Ich fand die Zusammenarbeit sehr spannend. Alle, egal aus welchem Umfeld, haben sich extrem fundiert mit der Materie auseinandergesetzt, sehr beeindruckend! Weniger Erfahrene tendieren vielleicht eher dazu, zu viel gleichzeitig zu wollen (so wie ich selbst auch immer wieder in der Anfangsphase jedes neuen Projekts). Die mutige aber auch harte Entwicklung zu Reduktion und Intensität – weniger ist mehr – muss immer wieder neu durchgemacht werden.

Du hast kürzlich den Wiener Stephansdom in einen Lichtraum verwandelt und dort auch live visualisiert. Wie bist Du mit diesem Ort umgegangen bzw. war es eine besondere Herausforderung?
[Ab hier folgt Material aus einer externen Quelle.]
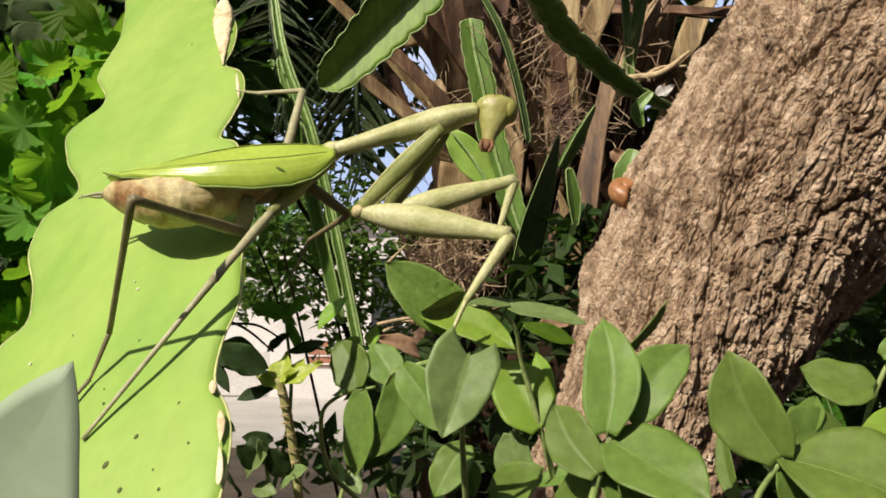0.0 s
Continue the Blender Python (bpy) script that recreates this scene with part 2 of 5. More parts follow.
def tube(name, pts, radii, material, n=16, sides=10, flat=1.0, side=None, wobble=0.0, seed=0):
    """A smooth tapered tube with closed ends; flat squeezes it across side."""
    c = spline(pts, n)
    r = spline([[x] for x in radii], n)[:, 0]
    rng = np.random.default_rng(seed)
    verts, faces = [], []
    ref = np.array(side if side is not None else (0.1, 0.3, 1.0), float)
    for i in range(n + 1):
        d = c[min(i + 1, n)] - c[max(i - 1, 0)]
        d /= np.linalg.norm(d) + 1e-12
        u = np.cross(d, ref)
        if np.linalg.norm(u) < 1e-3:
            u = np.cross(d, (1, 0, 0))
        u /= np.linalg.norm(u)
        v = np.cross(u, d)
        for k in range(sides):
            a = 2 * math.pi * k / sides
            w = 1 + wobble * (rng.random() - 0.5)
            verts.append(c[i] + r[i] * w * (math.cos(a) * u + math.sin(a) * v * flat))
    for i in range(n):
        for k in range(sides):
            k2 = (k + 1) % sides
            faces.append((i * sides + k, i * sides + k2, (i + 1) * sides + k2, (i + 1) * sides + k))
    a, b = len(verts), len(verts) + 1
    verts += [c[0], c[-1]]
    for k in range(sides):
        k2 = (k + 1) % sides
        faces.append((a, k2, k))
        faces.append((b, n * sides + k, n * sides + k2))
    return mesh_of(name, verts, faces, material)


def aim(base, tip, up):
    """A pose at base whose y axis points to tip and whose z axis leans to up."""
    y = (Vector(tip) - Vector(base)).normalized()
    x = y.cross(Vector(up)).normalized()
    z = x.cross(y)
    m = Matrix((x, y, z)).transposed().to_4x4()
    m.translation = base
    return m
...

Ja, gerade eben ist das Chromotop St. Stephan wieder aktiviert, der Stephansdom als Off-Space für die Erholung der Seele. Mitten in der für viele stressigen Weihnachtszeit bieten wir im Dom Adventmeditationen an. Ab heute (7.12.2011) bis einschließlich Sonntag, 18.12.2011, täglich außer Freitag und Samstag, öffnet der Dom von 20 bis 21 Uhr seine Tore für Licht und zeitgenössische Musik, die von Solistinnen und Solisten improvisiert wird: http://www.victoriacoeln.at/home/vc/adventmeditation-im-stephansdom.htm

 


Victoria Coeln, Chromotope, Stephansdom, 2011 

Der Dom ist wirklich sehr speziell und sehr groß. Ich dachte anfangs, meine künstlerische Kraft würde dafür nie und nimmer reichen… Doch letztendlich ist doch etwas gelungen… Dieser Ort war und ist immer noch eine ganz besondere Herausforderung. Die Überlegungen dazu füllen zumindest noch ein ganzes Interview. Vielleicht wollen wir das im kommenden Mai führen, denn wir setzen die Arbeit am Chromotop St. Stephan fort. Im Mai werden wieder die Farbfolien vor alle Fenster gehängt – Sonnenlicht wird also einbezogen – und Projektion in den Dom gebracht… Diesmal trete ich mit meinen Visualisierungen etwas in den Hintergrund, dafür lade ich als Kuratorin andere Visualistenkolleginnen und -kollegen zur Performance in der „Langen Nacht der Kirchen“ ein.